(REQUIREMENTS)
Exclude the pictures and reproduce the remaining data exactly as written.

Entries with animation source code
--- --- ---

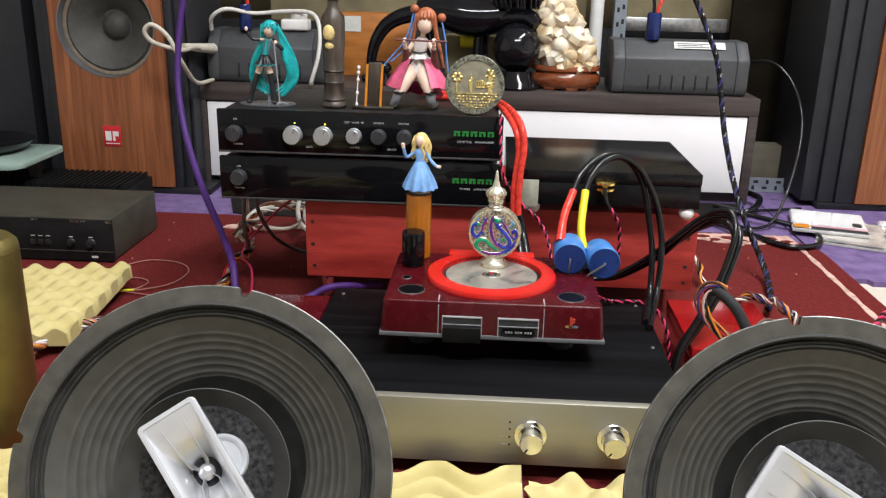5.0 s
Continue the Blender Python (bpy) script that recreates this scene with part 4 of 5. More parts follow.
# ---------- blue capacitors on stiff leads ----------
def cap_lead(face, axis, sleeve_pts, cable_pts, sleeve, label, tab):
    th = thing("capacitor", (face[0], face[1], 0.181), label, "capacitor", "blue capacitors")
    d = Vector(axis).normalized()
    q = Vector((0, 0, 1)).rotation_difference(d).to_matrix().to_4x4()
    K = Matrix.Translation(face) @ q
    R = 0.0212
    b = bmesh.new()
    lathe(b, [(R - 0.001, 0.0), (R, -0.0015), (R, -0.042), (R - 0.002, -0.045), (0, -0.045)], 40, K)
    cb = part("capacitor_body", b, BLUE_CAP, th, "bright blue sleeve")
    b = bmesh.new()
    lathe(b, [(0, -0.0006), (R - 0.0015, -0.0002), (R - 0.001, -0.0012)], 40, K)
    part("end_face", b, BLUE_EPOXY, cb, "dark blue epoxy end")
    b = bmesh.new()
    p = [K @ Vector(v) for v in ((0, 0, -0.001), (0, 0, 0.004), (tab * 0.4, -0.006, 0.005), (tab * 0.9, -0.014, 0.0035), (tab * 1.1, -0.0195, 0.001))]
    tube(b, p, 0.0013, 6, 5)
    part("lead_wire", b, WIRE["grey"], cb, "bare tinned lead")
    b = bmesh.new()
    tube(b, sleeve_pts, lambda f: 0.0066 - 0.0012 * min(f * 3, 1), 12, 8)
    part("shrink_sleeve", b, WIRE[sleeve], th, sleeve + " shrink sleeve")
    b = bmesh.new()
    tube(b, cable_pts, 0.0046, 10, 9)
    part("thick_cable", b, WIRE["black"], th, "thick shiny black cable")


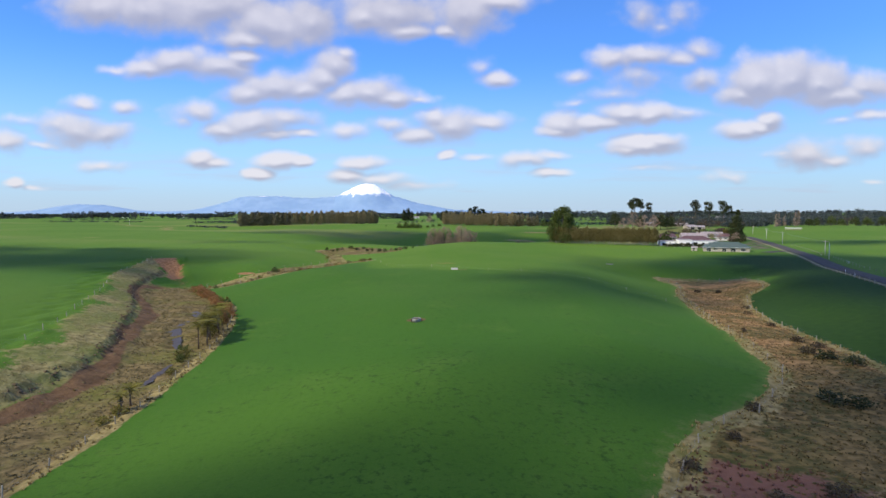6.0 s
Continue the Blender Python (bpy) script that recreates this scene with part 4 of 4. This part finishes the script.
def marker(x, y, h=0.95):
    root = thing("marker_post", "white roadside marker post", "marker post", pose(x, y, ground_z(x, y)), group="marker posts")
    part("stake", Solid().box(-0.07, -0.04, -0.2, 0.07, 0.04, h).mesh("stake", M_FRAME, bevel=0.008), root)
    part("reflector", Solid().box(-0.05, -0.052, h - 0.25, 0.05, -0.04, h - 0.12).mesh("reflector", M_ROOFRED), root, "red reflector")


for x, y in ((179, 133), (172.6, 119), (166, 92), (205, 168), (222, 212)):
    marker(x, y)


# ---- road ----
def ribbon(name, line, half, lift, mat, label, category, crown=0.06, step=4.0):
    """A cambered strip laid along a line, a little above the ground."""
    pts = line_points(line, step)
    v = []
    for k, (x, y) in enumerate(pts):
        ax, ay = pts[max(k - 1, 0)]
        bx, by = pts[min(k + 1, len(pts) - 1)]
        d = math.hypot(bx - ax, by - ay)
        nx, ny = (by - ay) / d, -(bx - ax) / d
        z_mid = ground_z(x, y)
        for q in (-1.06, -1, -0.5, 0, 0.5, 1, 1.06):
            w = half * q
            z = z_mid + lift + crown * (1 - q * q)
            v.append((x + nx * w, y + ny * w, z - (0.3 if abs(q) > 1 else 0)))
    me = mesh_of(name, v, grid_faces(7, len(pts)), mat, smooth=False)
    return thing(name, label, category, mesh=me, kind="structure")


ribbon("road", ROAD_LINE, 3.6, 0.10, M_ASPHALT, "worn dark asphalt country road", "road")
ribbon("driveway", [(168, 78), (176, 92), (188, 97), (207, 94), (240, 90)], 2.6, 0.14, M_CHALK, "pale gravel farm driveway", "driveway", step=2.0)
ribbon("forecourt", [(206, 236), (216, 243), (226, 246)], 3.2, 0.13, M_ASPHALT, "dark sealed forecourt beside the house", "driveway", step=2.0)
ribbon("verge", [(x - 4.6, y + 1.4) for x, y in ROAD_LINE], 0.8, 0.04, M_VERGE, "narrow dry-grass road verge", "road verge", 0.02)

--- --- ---

(THE SOLUTION)
5.0 s
Continue the Blender Python (bpy) script that recreates this scene with part 4 of 5. More parts follow.
# ---------- blue capacitors on stiff leads ----------
def cap_lead(face, axis, sleeve_pts, cable_pts, sleeve, label, tab):
    th = thing("capacitor", (face[0], face[1], 0.181), label, "capacitor", "blue capacitors")
    d = Vector(axis).normalized()
    q = Vector((0, 0, 1)).rotation_difference(d).to_matrix().to_4x4()
    K = Matrix.Translation(face) @ q
    R = 0.0212
    b = bmesh.new()
    lathe(b, [(R - 0.001, 0.0), (R, -0.0015), (R, -0.042), (R - 0.002, -0.045), (0, -0.045)], 40, K)
    cb = part("capacitor_body", b, BLUE_CAP, th, "bright blue sleeve")
    b = bmesh.new()
    lathe(b, [(0, -0.0006), (R - 0.0015, -0.0002), (R - 0.001, -0.0012)], 40, K)
    part("end_face", b, BLUE_EPOXY, cb, "dark blue epoxy end")
    b = bmesh.new()
    p = [K @ Vector(v) for v in ((0, 0, -0.001), (0, 0, 0.004), (tab * 0.4, -0.006, 0.005), (tab * 0.9, -0.014, 0.0035), (tab * 1.1, -0.0195, 0.001))]
    tube(b, p, 0.0013, 6, 5)
    part("lead_wire", b, WIRE["grey"], cb, "bare tinned lead")
    b = bmesh.new()
    tube(b, sleeve_pts, lambda f: 0.0066 - 0.0012 * min(f * 3, 1), 12, 8)
    part("shrink_sleeve", b, WIRE[sleeve], th, sleeve + " shrink sleeve")
    b = bmesh.new()
    tube(b, cable_pts, 0.0046, 10, 9)
    part("thick_cable", b, WIRE["black"], th, "thick shiny black cable")


6.0 s
Continue the Blender Python (bpy) script that recreates this scene with part 4 of 4. This part finishes the script.
def marker(x, y, h=0.95):
    root = thing("marker_post", "white roadside marker post", "marker post", pose(x, y, ground_z(x, y)), group="marker posts")
    part("stake", Solid().box(-0.07, -0.04, -0.2, 0.07, 0.04, h).mesh("stake", M_FRAME, bevel=0.008), root)
    part("reflector", Solid().box(-0.05, -0.052, h - 0.25, 0.05, -0.04, h - 0.12).mesh("reflector", M_ROOFRED), root, "red reflector")


for x, y in ((179, 133), (172.6, 119), (166, 92), (205, 168), (222, 212)):
    marker(x, y)


# ---- road ----
def ribbon(name, line, half, lift, mat, label, category, crown=0.06, step=4.0):
    """A cambered strip laid along a line, a little above the ground."""
    pts = line_points(line, step)
    v = []
    for k, (x, y) in enumerate(pts):
        ax, ay = pts[max(k - 1, 0)]
        bx, by = pts[min(k + 1, len(pts) - 1)]
        d = math.hypot(bx - ax, by - ay)
        nx, ny = (by - ay) / d, -(bx - ax) / d
        z_mid = ground_z(x, y)
        for q in (-1.06, -1, -0.5, 0, 0.5, 1, 1.06):
            w = half * q
            z = z_mid + lift + crown * (1 - q * q)
            v.append((x + nx * w, y + ny * w, z - (0.3 if abs(q) > 1 else 0)))
    me = mesh_of(name, v, grid_faces(7, len(pts)), mat, smooth=False)
    return thing(name, label, category, mesh=me, kind="structure")


ribbon("road", ROAD_LINE, 3.6, 0.10, M_ASPHALT, "worn dark asphalt country road", "road")
ribbon("driveway", [(168, 78), (176, 92), (188, 97), (207, 94), (240, 90)], 2.6, 0.14, M_CHALK, "pale gravel farm driveway", "driveway", step=2.0)
ribbon("forecourt", [(206, 236), (216, 243), (226, 246)], 3.2, 0.13, M_ASPHALT, "dark sealed forecourt beside the house", "driveway", step=2.0)
ribbon("verge", [(x - 4.6, y + 1.4) for x, y in ROAD_LINE], 0.8, 0.04, M_VERGE, "narrow dry-grass road verge", "road verge", 0.02)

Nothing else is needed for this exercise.